В ту пору я внимательно следил за реконструкцией старого рок-н-ролла в качестве опоры дряхлеющих клише рока из трех букв. Персональными фаворитами в этом деле были Candy Store Rock и, конечно, Good Rockin' Tonight – первая завораживала зеркальным вывертом канона рокабилли, вторая представляла собой заочный монумент величию Van Halen.
Смущал только Twenty Flight Rock – он казался сыгранным для галочки, без вдохновения. Партия каждого инструмента звучала призрачно, как с того света, а голос Боба Джеймса напоминал кабацкого лабуха, получившего заказ на «рокешник» – любой, только бы не «Эй, моряк, ты слишком долго плавал».
Сэмми Хейгар спел бы эту вещь Эдди Кокрена совсем иначе, продолжив линию Мерриота и Долтри. От альбома веяло тлением полуфабриката, выдаваемого за готовый продукт. Аналогичное, в корне неверное, наваждение возникало от прослушивания Physical Graffity в неподходящем для таких ритуалов настроении.
«Уорнер Бразерз представляет» был скромным, но продуманным вкладом большого мастера в декаданс классического рока. Чем-то вроде Young Americans и Rock-n-roll Animal. Только его умышленная фальсификация не была столь очевидна, благодаря полному отсутствию имиджа у изготовителей. С этим следовало разобраться не торопясь.
Мысленно я выстраивал список «неудачных» адаптаций классики тускнеющими рокерами семидесятых – вот Heartbreak Hotel в подаче «Банды Джеймса», от которой к моменту записи остались рожки да ножки, чахлые версии Grateful Dead…
Постепенно рождалось целое направление – темпераментная музыка людей, уставших от самих себя.
Мне стал понятен символизм афиши с динозавром. Она зазывала на вечерний киносеанс, который всё равно будет отменен, а вместо фильма механик поставит музыку, и она будет идеально звучать в желтизне кинозала, при так и не погашенном свете.
Даже пустое место может внушать отвращение. Например, белый экран. Но и свято место пусто не бывает. Да и пойди найди его. В эпоху завозов и застроек пустота – дефицит.
За ширмою скромных обложек гениальный конструктор Монтроуз собирал и разрабатывал роскошных монстров, которые функционировали безотказно на земле, в небесах и даже в космосе.
Каждая из созданных им моделей готова служить матрицей для дюжины других. И ни один из его альбомов так и не побывал в горячей десятке хит-парадов.
Скромна и неприметна была его Gamma, подобно засекреченному производству новейшего оружия.
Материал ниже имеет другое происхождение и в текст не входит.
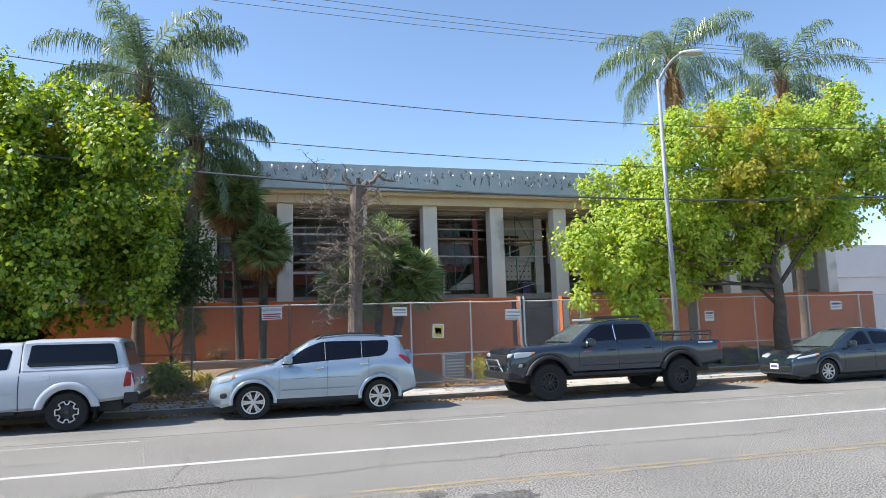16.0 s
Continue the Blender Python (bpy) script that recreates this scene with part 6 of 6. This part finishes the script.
# dark saloon
C1 = dict(length=4.65, width=1.776, wb=2.70, fo=0.95, hub=0.315, tyre=0.32, rim=0.205, arch=0.375, spokes=9, spoke_w=0.09, inset=0.02,
          under=[(0, 0.26), (0.3, 0.18), (0.6, 0.22), (4.0, 0.22), (4.65, 0.32)],
          top=[(0, 0.55), (0.04, 0.66), (0.2, 0.76), (0.6, 0.86), (1.15, 0.94), (1.22, 0.95), (2.05, 1.36), (2.4, 1.44), (2.8, 1.455), (3.3, 1.40), (3.6, 1.33), (4.15, 1.06), (4.5, 1.04), (4.6, 0.98), (4.65, 0.8)],
          belt=[(0, 0.62), (0.2, 0.73), (1.2, 0.91), (4.1, 1.0), (4.65, 0.98)], roof_w=0.70, nose=0.30, tail=0.12,
          windows=[[(1.65, 0.97), (2.50, 0.99), (2.50, 1.34), (2.30, 1.33)], [(2.58, 0.99), (3.45, 1.02), (3.30, 1.30), (2.60, 1.34)]],
          seams=[(1.5, 0.36, 0.93), (2.54, 0.34, 1.36), (3.45, 0.5, 1.0)], creases=[(1.5, 4.3, 0.78)], handles=[(2.38, 0.86), (3.3, 0.88)], mirror=(1.72, 0.97),
          headlamp=[(0.10, 0.66), (0.60, 0.73), (0.70, 0.82), (0.15, 0.72)], amber=[(0.55, 0.74), (0.70, 0.77), (0.69, 0.82), (0.58, 0.80)], tail_lamp=[(4.35, 0.82), (4.58, 0.84), (4.58, 0.98), (4.40, 0.98)],
          screens=[(1.24, 2.10, 0.93), (3.55, 4.10, 0.9)], nose_panels=[(-0.6, 0.6, 0.30, 0.50, "black_plastic"), (-0.1, 0.1, 0.60, 0.66, "chrome")], plates=(-0.02,), plate_z=(0.46,))
car("saloon_car", C1, "car_dark", pose(14.82 - 0.95, 14.84 + 0.86, 0.0), "dark blue-grey saloon car parked at the kerb", "car")

# slate sport utility waiting at the stop line
S1 = dict(length=4.60, width=1.86, wb=2.69, fo=0.93, hub=0.365, tyre=0.37, rim=0.255, arch=0.44, spokes=5, spoke_style="twin", inset=0.01,
          under=[(0, 0.36), (0.3, 0.28), (0.5, 0.32), (4.0, 0.32), (4.60, 0.42)], flare_w=0.07, flare_t=0.02, flare_mat="black_plastic",
          top=[(0, 0.68), (0.03, 0.84), (0.12, 0.97), (0.5, 1.06), (1.15, 1.10), (1.22, 1.11), (1.95, 1.56), (2.2, 1.64), (2.7, 1.68), (3.6, 1.65), (4.1, 1.60), (4.22, 1.55), (4.45, 1.12), (4.55, 0.95), (4.60, 0.7)],
          belt=[(0, 0.8), (0.25, 0.95), (1.2, 1.05), (4.4, 1.14)], roof_w=0.72, nose=0.2, tail=0.10,
          windows=[[(1.60, 1.11), (2.55, 1.13), (2.55, 1.53), (2.15, 1.50)], [(2.63, 1.13), (3.45, 1.15), (3.40, 1.53), (2.63, 1.54)], [(3.52, 1.16), (3.75, 1.17), (3.95, 1.44), (3.50, 1.52)]],
          seams=[(1.45, 0.42, 1.07), (2.59, 0.36, 1.56), (3.5, 0.62, 1.13)], creases=[(1.5, 3.4, 0.60)], handles=[(2.42, 1.0), (3.35, 1.02)], handle_mat="car_slate", mirror=(1.68, 1.10), mirror_mat="black_plastic",
          headlamp=[(0.05, 0.86), (0.5, 0.92), (0.52, 0.99), (0.12, 0.96)], tail_lamp=[(4.10, 1.02), (4.45, 0.96), (4.47, 1.10), (4.15, 1.11)], tail_mat="tail_lit", lamp_w=0.34,
          screens=[(1.24, 2.0, 0.93), (4.20, 4.44, 0.9)], black=[(4.40, 4.64, -0.85, 0.85, 0.36, 0.62, 0.05)], nose_panels=[(-0.6, 0.6, 0.45, 0.75, "black_plastic")], chrome=[(4.555, 4.585, -0.62, 0.62, 0.985, 1.01, 0.005)], rails=(2.1, 3.9, 0.58, 1.7), plates=(4.585,), plate_z=(0.84,), screen_mat="glass_dark")
suv, sh5 = car("sport_utility", S1, "car_slate", pose(-18.05, 14.47, 0.0, 0, 0, -17), "slate grey sport utility with brake lamps lit at the junction", "car", "cars on the road")
part("spoiler", boxes((4.05, 4.36, -0.62, 0.62, 1.565, 1.61, 0.015)), "car_slate", suv)
part("brake_lamp", boxes((4.33, 4.365, -0.14, 0.14, 1.535, 1.56, 0.004)), "tail_lit", suv, "lit red brake lamp")
# white sport utility crossing
X1 = dict(S1, length=4.89, wb=2.79, fo=0.95, width=1.895, flare_mat="car_white", tail_mat="tail_red", mirror_mat="car_white", handle_mat="chrome",
          top=[(0, 0.66), (0.03, 0.80), (0.12, 0.95), (0.5, 1.04), (1.25, 1.10), (1.32, 1.11), (2.1, 1.57), (2.4, 1.66), (2.8, 1.70), (3.6, 1.66), (4.2, 1.58), (4.35, 1.52), (4.70, 1.12), (4.84, 0.95), (4.89, 0.7)],
          under=[(0, 0.36), (0.3, 0.28), (0.5, 0.32), (4.2, 0.32), (4.89, 0.42)],
          windows=[[(1.70, 1.10), (2.65, 1.13), (2.65, 1.53), (2.25, 1.50)], [(2.73, 1.13), (3.65, 1.17), (3.50, 1.53), (2.73, 1.54)], [(3.72, 1.19), (4.25, 1.32), (3.85, 1.48), (3.60, 1.51)]],
          tail_lamp=[(4.20, 1.02), (4.75, 0.93), (4.75, 1.06), (4.45, 1.10)], screens=[(1.34, 2.15, 0.93), (4.36, 4.68, 0.9)],
          black=[(4.75, 4.9, -0.8, 0.8, 0.36, 0.5, 0.05)], chrome=[], rails=(2.3, 4.0, 0.58, 1.7), plates=(4.88,), plate_z=(0.8,))
car("sport_utility", X1, "car_white", pose(-28.25, 22.4, 0.0, 0, 0, -88), "white sport utility crossing the junction", "car", "cars on the road")
# red pickup seen from behind in the side street
P1C = dict(T1, flare_mat="car_red", mirror_mat="car_red", tail_mat="tail_red", tyre=0.38, hub=0.39, knobs=False, top=[(a, b - 0.08) for a, b in T1["top"]], belt=[(a, b - 0.08) for a, b in T1["belt"]], under=[(a, b - 0.08) for a, b in T1["under"]],
           windows=[[(a, b - 0.08) for a, b in w] for w in T1["windows"]], headlamp=[(a, b - 0.08) for a, b in T1["headlamp"]], tail_lamp=[(a, b - 0.08) for a, b in T1["tail_lamp"]], amber=None,
           handles=[(a, b - 0.08) for a, b in T1["handles"]], chrome=[], nose_panels=(), black=[(5.68, 5.82, -0.9, 0.9, 0.5, 0.7, 0.03)])
car("pickup_truck", P1C, "car_red", pose(-21.6, 25.6 + 5.73, 0.0, 0, 0, -90), "red pickup truck parked in the side street", "truck")
# cars in the lot beyond the lawn
for x, y, a, p, lb in ((-61.5, 22.4, 25, "car_silver", "pale silver car parked beyond the lawn"), (-64.8, 20.0, 30, "car_slate", "dark car parked beyond the lawn"), (-63.0, 27.5, 20, "car_white", "white car parked beyond the lawn")):
    car("saloon_car", C1, p, pose(x - 2, y, 0.15, 0, 0, a), lb, "car", "cars in the lot")

# ---- the car from whose window one looks ----
O1 = dict(R1, length=4.55, width=1.86, fo=0.9, windows=[], screens=[], glasshouse=None, black=(), rails=None, amber=None, flare_mat="car_dark", mirror=(1.5, 0.98),
          top=[(0, 0.60), (0.03, 0.74), (0.10, 0.86), (0.3, 0.95), (0.7, 1.0), (1.25, 1.04), (4.2, 1.06), (4.45, 1.0), (4.55, 0.75)], belt=[(0, 0.70), (0.25, 0.86), (1.3, 1.0), (4.5, 1.02)],
          seams=[(1.3, 0.42, 0.98), (2.5, 0.36, 0.99), (3.4, 0.62, 1.0)], handles=[(2.3, 0.9), (3.2, 0.92)], tail_lamp=[(4.2, 0.72), (4.5, 0.72), (4.5, 0.9), (4.2, 0.9)])
own, sh9 = car("own_car", O1, "car_dark", pose(2.1, -0.74, 0.0, 0, 0, 180), "dark car with an open side window where the viewer sits", "car", "cars on the road")
back = own.matrix_basis.inverted()
top_y, bot_y = -0.15, 0.135
bm = bmesh.new()
edge = [(-0.7, -0.213, 2.0), (-0.7, -0.128, 1.83), (-0.7, -0.038, 1.635), (-0.7, 0.052, 1.43), (-0.7, 0.142, 1.22), (-0.7, 0.182, 1.08)]
prev = None
for x, y, z in edge:
    row = [bm.verts.new(v) for v in ((x - 0.06, y - 0.005, z), (x - 0.015, y, z), (x, y - 0.012, z), (x + 0.008, y - 0.05, z), (x - 0.004, y - 0.075, z), (x + 0.01, y - 0.09, z), (x + 0.01, y - 0.16, z), (x - 0.02, y - 0.17, z), (x - 0.02, y - 0.40, z), (x - 0.10, y - 0.40, z))]
    if prev:
        for j in range(len(row)):
            k = (j + 1) % len(row)
            bm.faces.new((prev[j], prev[k], row[k], row[j]))
    prev = row
bmesh.ops.recalc_face_normals(bm, faces=bm.faces)
part("window_pillar", bm, "pillar_black", own, "black window pillar with rubber seal", smooth=True)
bm = bmesh.new()
prev = None
for x, y, z in edge:
    row = [bm.verts.new(v) for v in ((x + 0.02, y - 0.115, z), (x + 0.035, y - 0.12, z), (x + 0.035, y - 0.15, z), (x + 0.005, y - 0.165, z), (x + 0.0, y - 0.118, z))]
    if prev:
        for j in range(5):
            k = (j + 1) % 5
            bm.faces.new((prev[j], prev[k], row[k], row[j]))
    prev = row
bmesh.ops.recalc_face_normals(bm, faces=bm.faces)
part("pillar_trim", bm, "pillar_trim", own, "blue-grey inner trim strip", smooth=True)
part("grab_handle", boxes((-0.612, -0.60, -0.32, -0.147, 1.855, 1.93, 0.004)), "pillar_black", own)
part("roof", boxes((-1.9, 0.7, -1.42, -0.33, 1.98, 2.03, 0.02)), "car_dark", own)
for x0, x1, y in ((0.62, 1.15, -1.3), (0.62, 1.15, -0.36), (-1.75, -2.1, -1.3), (-1.75, -2.1, -0.36)):
    part("roof_pillar", tubes([(x0, y, 2.0), (x1, y + (0.12 if y > -0.8 else -0.12), 1.03)], 0.045, 8), "pillar_black", own)
for ob in own.children:
    if ob.name.split(".")[0] in ("window_pillar", "pillar_trim", "grab_handle", "roof", "roof_pillar"):
        ob.matrix_basis = back

# ---- fallen leaves, pavement slabs ----


def litter(label, x0, x1, y0, y1, z, count, seed, leaf="leaf_dry", size=0.07, edge=0.0):
    r = np.random.default_rng(seed)
    x = r.uniform(x0, x1, count)
    u = r.random(count) ** (2.2 if edge else 1.0)
    y = y1 - u * (y1 - y0)
    keep = r.random(count) < 0.35 + 0.65 * (np.sin(x * 1.7 + seed) * np.sin(x * 0.6) > -0.2)
    x, y = x[keep], y[keep]
    n = len(x)
    a = r.uniform(0, 6.28, n)
    s = size * r.uniform(0.5, 1.2, n)
    p = np.stack([x, y, np.full(n, z)], 1)
    t = np.stack([np.cos(a), np.sin(a), r.uniform(-0.1, 0.35, n)], 1) * s[:, None]
    b = np.stack([-np.sin(a), np.cos(a), r.uniform(-0.1, 0.35, n)], 1) * s[:, None] * 0.5
    up = np.array([0, 0, 0.02])
    v = np.stack([p + 0 * up, p + t * 0.5 + b + up, p + t + up * 0.6, p + t * 0.5 - b + up * 0.3], 1).reshape(-1, 3)
    i = np.arange(n) * 4
    f = np.stack([np.stack([i, i + 1, i + 2], 1), np.stack([i, i + 2, i + 3], 1)], 1).reshape(-1, 3)
    return tagged(raw("fallen_leaves", v.tolist(), f.tolist(), leaf), label, "leaf litter", kind="stuff")


litter("dry brown leaves gathered in the gutter", -13.5, -4, 15.8, 16.49, 0.008, 4200, 1, edge=1)
litter("dry brown leaves gathered in the gutter", -4, 24, 15.95, 16.49, 0.008, 4600, 2, edge=1)
litter("dry brown leaves strewn over the dirt verge", -4.5, 22, 18.8, 20.4, 0.125, 9000, 3)
litter("dry leaves scattered on the pavement", -12, 22, 16.7, 18.75, PAVE_Z + 0.006, 700, 4)
litter("dry leaves below the planter wall", -4.0, 3.4, 20.5, 22.3, 0.5, 1200, 6)

litter("dry brown leaves under the broad street tree", -10, 3.5, 16.7, 18.75, PAVE_Z + 0.006, 2600, 7)
litter("dry brown leaves under the broad street tree", -5, 3.5, 18.8, 21.5, 0.2, 3000, 8)

SLAB = 1.52
slab_mesh = None
x = -15.4
while x < 32:
    if slab_mesh is None:
        bm = boxes((0.006, SLAB - 0.006, 0, BACK_Y - KERB_Y - 0.18, -0.05, 0.0, 0.006))
        slab_mesh = bpy.data.meshes.new("slab")
        bm.to_mesh(slab_mesh)
        bm.free()
        slab_mesh.materials.append(M["concrete"])
    ob = new("slab", slab_mesh)
    ob.parent = pavement
    ob.location = (x, KERB_Y + 0.175, PAVE_Z + 0.002 * math.sin(x * 3))
    x += SLAB
for k in range(6):
    a0, a1 = 270 - 15 * k, 270 - 15 * (k + 1)
    bm = bmesh.new()
    prism(bm, arc(-15.5, 21.5, 4.82, a0 - 0.2, a1 + 0.2, 4) + arc(-15.5, 21.5, 2.62, a1 + 0.2, a0 - 0.2, 4), 0.08, PAVE_Z)
    part("slab", bm, "concrete", pavement)
for k in range(12):
    part("slab", boxes((-20.32, -18.1, 21.5 + k * 1.52 + 0.006, 21.5 + (k + 1) * 1.52 - 0.006, 0.08, PAVE_Z, 0.006)), "concrete", pavement)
Живописный дизайн фасада давал минимальное представление о том, что творится внутри.
На советском жаргоне такое предприятие именовали «почтовым ящиком», поэтому слова «почтовый ящик открываю я с волнением» звучали, как монолог шпиона. Но милые песенки здешних ВИА выглядят детским лепетом перед мощью Монтроуза. За такими шпионят люди покрепче.
Отрешенный, интригующе безликий, вокал Боба Джеймса запечатлен всего на двух дисках Montrose. Придя ниоткуда на смену грандиозному Сэмми Хейгару, этот голос слился с гулом небытия также незаметно, как возник.
Томми Пэттисон достиг еще больших высот развоплощения в проекте Gamma.
Будучи ярчайшим гитаристом, Ронни Монтроуз умел соорудить именно ансамбль с паритетным участием каждого музыканта, а не караоке для собственных «поливов».
Нельзя сказать, чтобы Gamma «гремела», но каждый её альбом представлял собрание замысловатых полотен в тени Van Halen и Night Ranger – двух могучих ветвей на древе Монтроуза.
Помимо стандартов ритм-энд-блюза большие музыканты охотно брали песни малоизвестных авторов-исполнителей. Благодаря Джонни Винтеру мы узнали, кто такой Ричард Супа. Шер помогла мне открыть Билли Фэлкона.
«Монтроуз с динозавром» завершает «Черный поезд», который придумал некто Кендалл Кардт.
Смешное совпадение с одной из самых безумных песен Яноша Кооша сегодня располагает только к скорби.
Черный поезд настиг Ронни Монтроуза почти в один день с эксцентричным венгром. Оба артиста мне безумно дороги, а наследие подлежит изучению.
Причиной смерти Монтроуза могло быть заболевание века, и все-таки он застрелился.
Думать об этом ни сейчас, ни восемь лет назад, не хотелось. Хотелось снова стать свидетелем детского спора о породе чудовища на обложке. Кто оно – тиранозавр, птеродактиль или просто дракон?..
А черный поезд тем временем приближался к следующей станции, чтобы забрать свежих пассажиров.